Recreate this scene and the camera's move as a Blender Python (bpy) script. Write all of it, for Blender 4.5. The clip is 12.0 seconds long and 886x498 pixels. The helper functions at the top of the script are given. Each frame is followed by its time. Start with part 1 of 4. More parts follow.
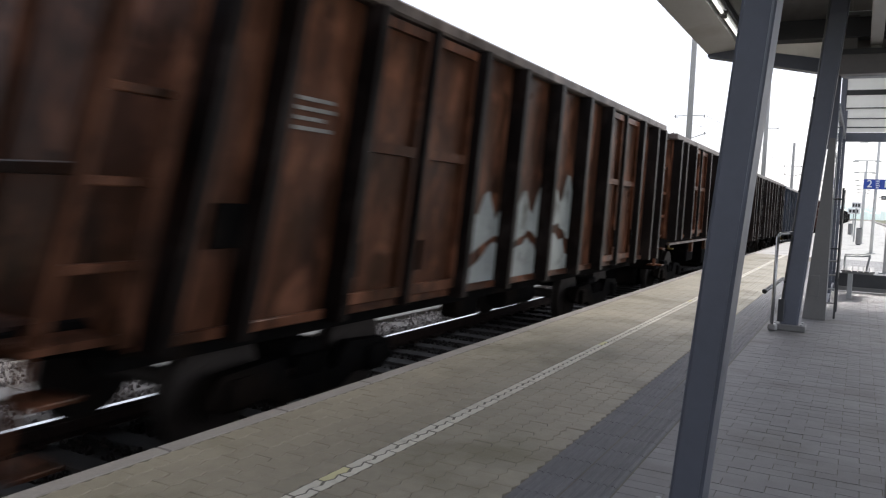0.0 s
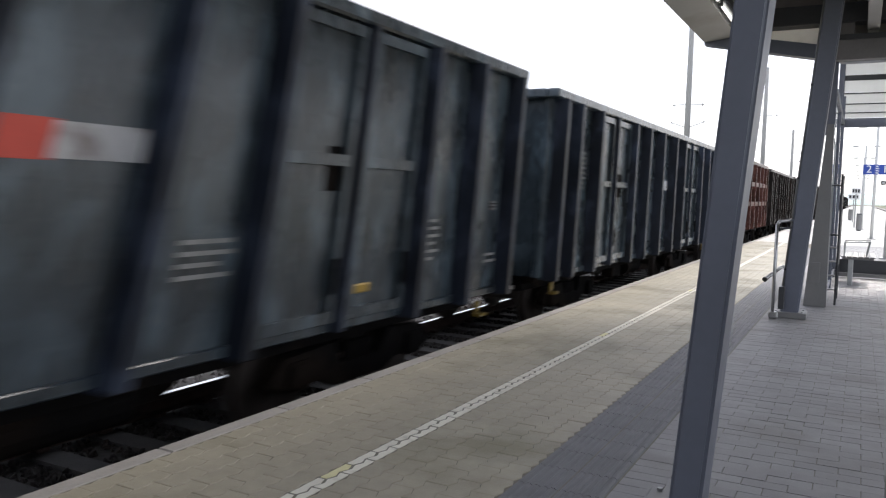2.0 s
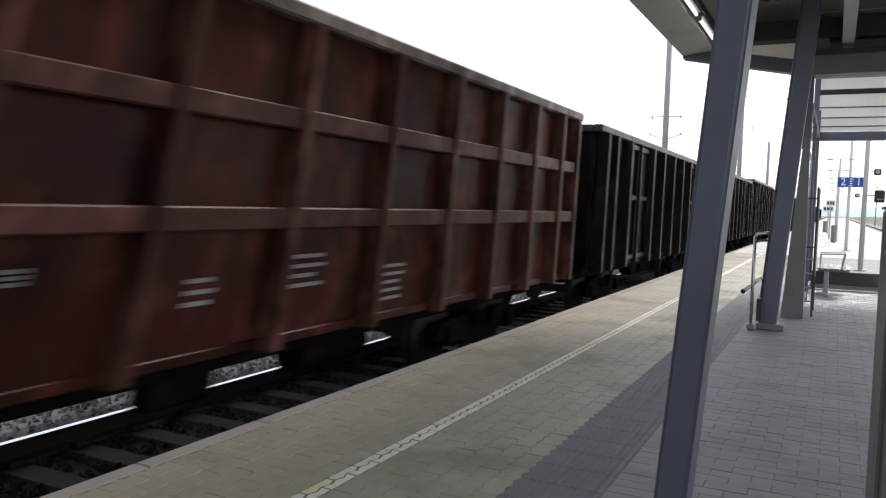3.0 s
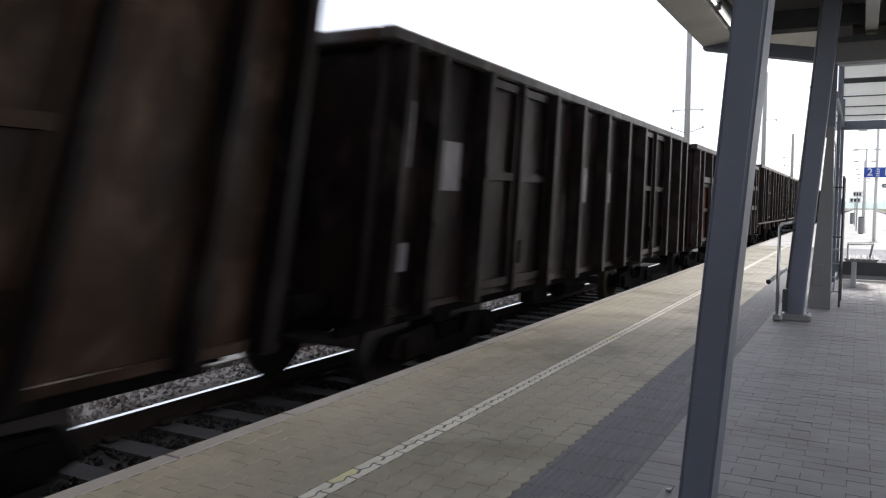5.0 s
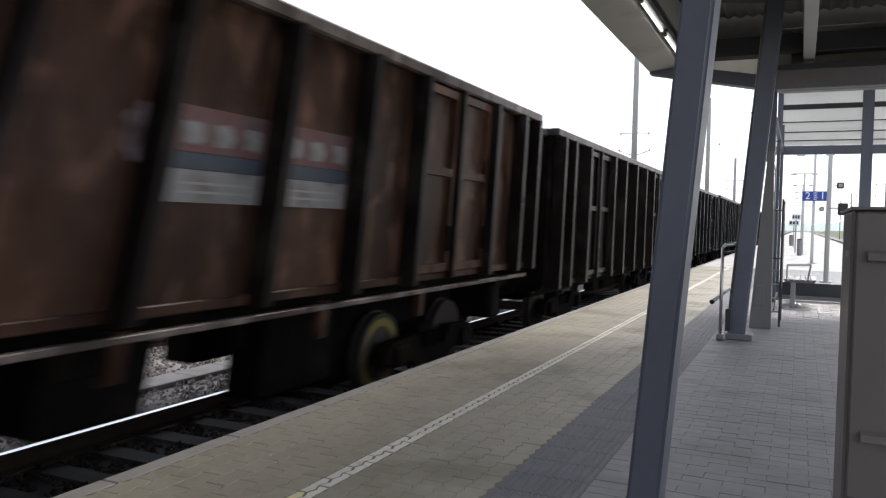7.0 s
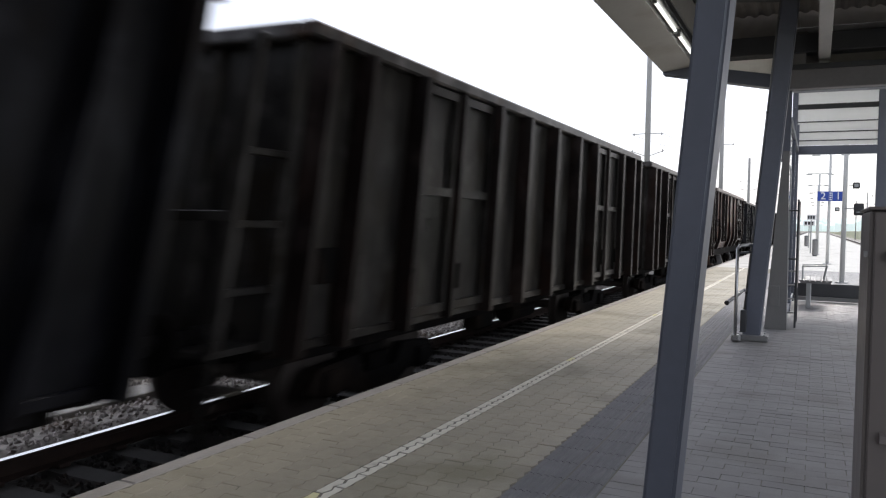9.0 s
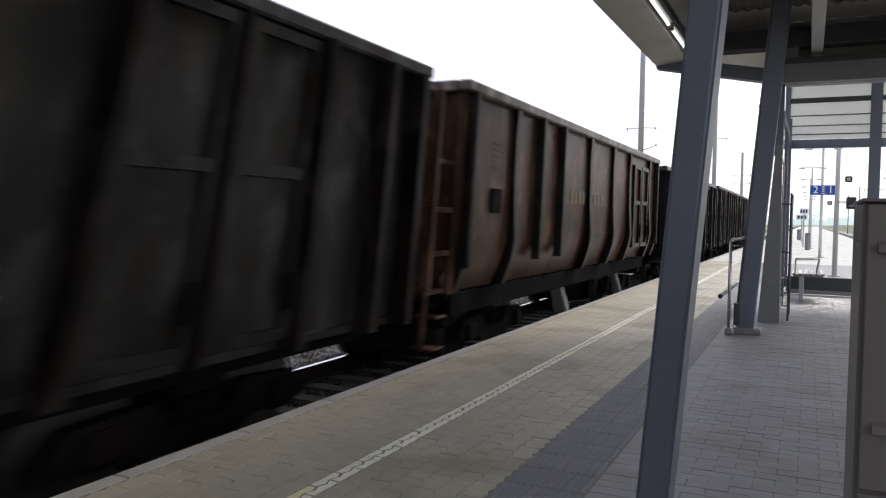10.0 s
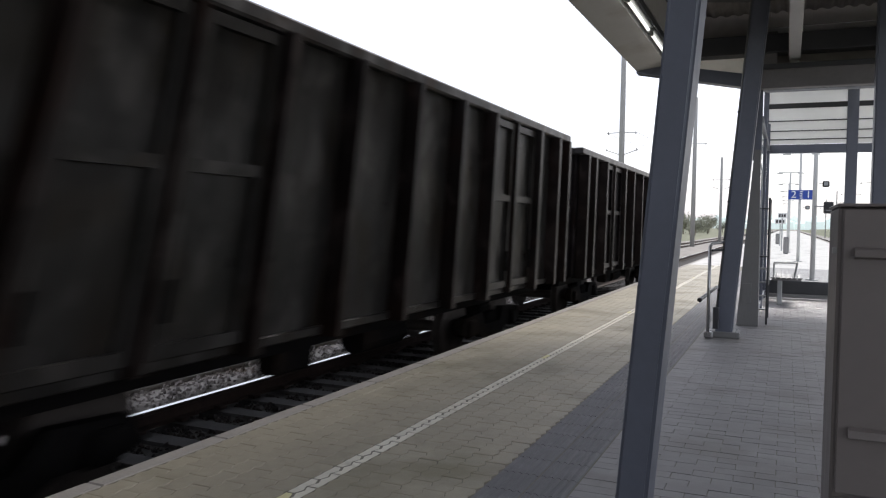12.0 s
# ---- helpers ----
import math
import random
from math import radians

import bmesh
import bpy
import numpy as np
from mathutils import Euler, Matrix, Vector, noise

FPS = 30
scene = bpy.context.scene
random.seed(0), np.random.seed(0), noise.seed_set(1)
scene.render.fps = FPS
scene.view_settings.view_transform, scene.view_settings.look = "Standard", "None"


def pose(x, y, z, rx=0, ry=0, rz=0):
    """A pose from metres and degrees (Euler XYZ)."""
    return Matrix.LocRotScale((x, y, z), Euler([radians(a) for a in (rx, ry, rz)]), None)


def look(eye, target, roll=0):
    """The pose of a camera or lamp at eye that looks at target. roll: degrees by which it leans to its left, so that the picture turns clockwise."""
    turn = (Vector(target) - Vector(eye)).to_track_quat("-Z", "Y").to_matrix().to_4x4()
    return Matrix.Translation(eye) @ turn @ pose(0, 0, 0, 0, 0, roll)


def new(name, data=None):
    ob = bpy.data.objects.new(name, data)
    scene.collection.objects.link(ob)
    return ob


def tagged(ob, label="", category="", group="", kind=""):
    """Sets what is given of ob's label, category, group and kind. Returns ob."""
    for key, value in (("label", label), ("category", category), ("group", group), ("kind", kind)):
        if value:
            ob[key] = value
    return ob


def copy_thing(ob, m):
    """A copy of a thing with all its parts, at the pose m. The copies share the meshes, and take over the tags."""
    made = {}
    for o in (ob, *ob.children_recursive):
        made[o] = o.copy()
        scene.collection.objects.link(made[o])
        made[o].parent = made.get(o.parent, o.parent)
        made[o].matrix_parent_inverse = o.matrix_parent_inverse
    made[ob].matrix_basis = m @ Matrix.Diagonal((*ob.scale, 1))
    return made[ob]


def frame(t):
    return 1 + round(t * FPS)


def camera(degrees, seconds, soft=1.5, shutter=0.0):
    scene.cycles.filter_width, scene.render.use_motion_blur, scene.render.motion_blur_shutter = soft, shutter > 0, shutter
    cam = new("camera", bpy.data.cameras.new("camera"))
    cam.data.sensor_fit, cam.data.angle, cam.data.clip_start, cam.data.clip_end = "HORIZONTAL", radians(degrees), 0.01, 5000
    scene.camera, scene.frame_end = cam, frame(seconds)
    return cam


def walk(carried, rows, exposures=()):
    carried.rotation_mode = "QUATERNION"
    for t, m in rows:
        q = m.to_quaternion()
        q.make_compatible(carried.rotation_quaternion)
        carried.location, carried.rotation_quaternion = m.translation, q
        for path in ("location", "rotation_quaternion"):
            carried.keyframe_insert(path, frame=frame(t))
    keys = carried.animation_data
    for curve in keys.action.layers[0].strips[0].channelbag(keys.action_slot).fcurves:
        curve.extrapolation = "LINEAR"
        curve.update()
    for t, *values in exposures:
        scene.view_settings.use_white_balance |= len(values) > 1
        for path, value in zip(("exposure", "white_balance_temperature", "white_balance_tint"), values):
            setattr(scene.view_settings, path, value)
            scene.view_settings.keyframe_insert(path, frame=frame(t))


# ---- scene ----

* **Goal**: Each line containing "location" counts once; state the total number of such lines and nothing else.

* **Finished answer**: 2